Moi aussi, j’ai découvert le mot de validisme (et Word ne le connaît toujours pas) lors de ton intervention à la conférence de clôture de la Queer Week. Je m’y rendais pour entendre parler de féminisme sur internet ; autant dire que j’allais en terrain conquis, connu, ouverte à la découverte mais ne m’attendant pas à être bousculée dans mes certitudes.
Ta présence – non, ce n’était pas tant ta présence ; ton témoignage, autant que ton analyse, ont été pour moi une véritable prise de conscience d’une dimension nouvelle. Car comment penser le corps sans prendre en compte le handicap – ou la validité ? La validité m’est apparue comme une donnée qui n’allait pas de soi, alors que jusqu’à présent elle était pour moi un postulat de départ. Le handicap m’est apparu comme un sujet nouveau, un corps parmi les possibles, alors que jusqu’à présent il était pour moi comme une sentence sur un corps atrophié, amoindri.
Je n’ai pas adhéré à tout ce qui s’est dit dans cette salle. Une idée, en particulier, m’a choquée : les hommes n’auraient pas leur place dans le combat féministe, les femmes blanches ne pourraient pas s’emparer du discours afro-féministe, l’intersectionnalité ne serait qu’opportunisme pour celles et ceux qui ne seraient pas victimes d’oppressions diverses. Alors quoi, faut-il être une ouvrière gouine trans noire travailleuse du sexe handicapée pour être légitime dans sa lutte intersectionnelle pour l’égalité et contre les dominations exercées dans la société ? Ne pas avoir fait – pu faire – l’expérience d’une « phobie » m’interdit-il de m’allier à celles et ceux qui, eux, la vivent au quotidien ? Dois-je alors conclure que seul.e.s les handicapé.e.s auraient le droit de « défendre leur corps », de combattre le validisme et de faire entendre leur voix ?

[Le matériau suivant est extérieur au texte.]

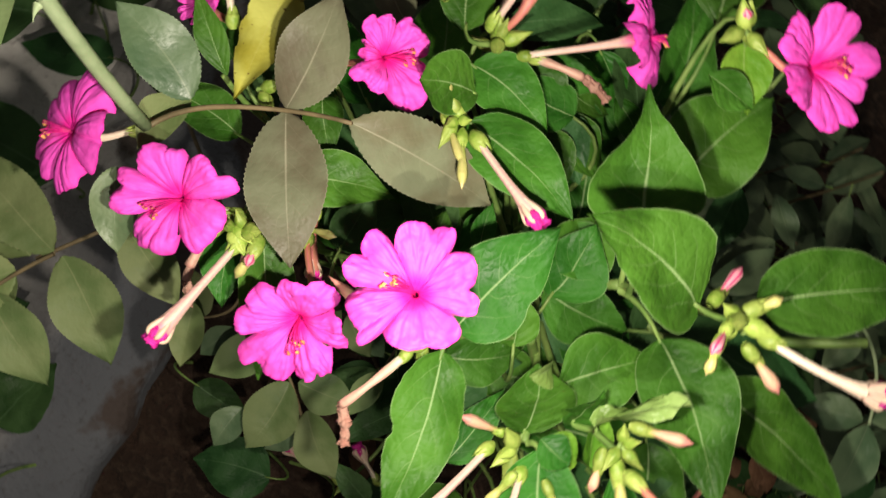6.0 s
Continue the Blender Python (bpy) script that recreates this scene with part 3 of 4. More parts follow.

Bien sûr, il ne s’agit pas de se réapproprier le discours des intéressé.e.s, quitte à le maltraiter. Il ne s’agit pas non plus d’en faire une « parole des faibles », avec toute la condescendance que cela suppose. Non, il s’agit d’écouter cette voix, de s’en faire l’écho, de l’intégrer dans sa réflexion sur le corps et ses possibles, sur les normes et les oppressions sociales.
Grâce à ton geste défendant – au pouvoir que tu prends sur ton corps et au discours que tu produis sur ce geste –, tu explores les possibles, et bouscules le discours des valides qui, presque toujours, t’ignorent sans le vouloir. J’en faisais partie, mais vais tâcher à présent de rendre au corps handicapé sa place dans ma réflexion.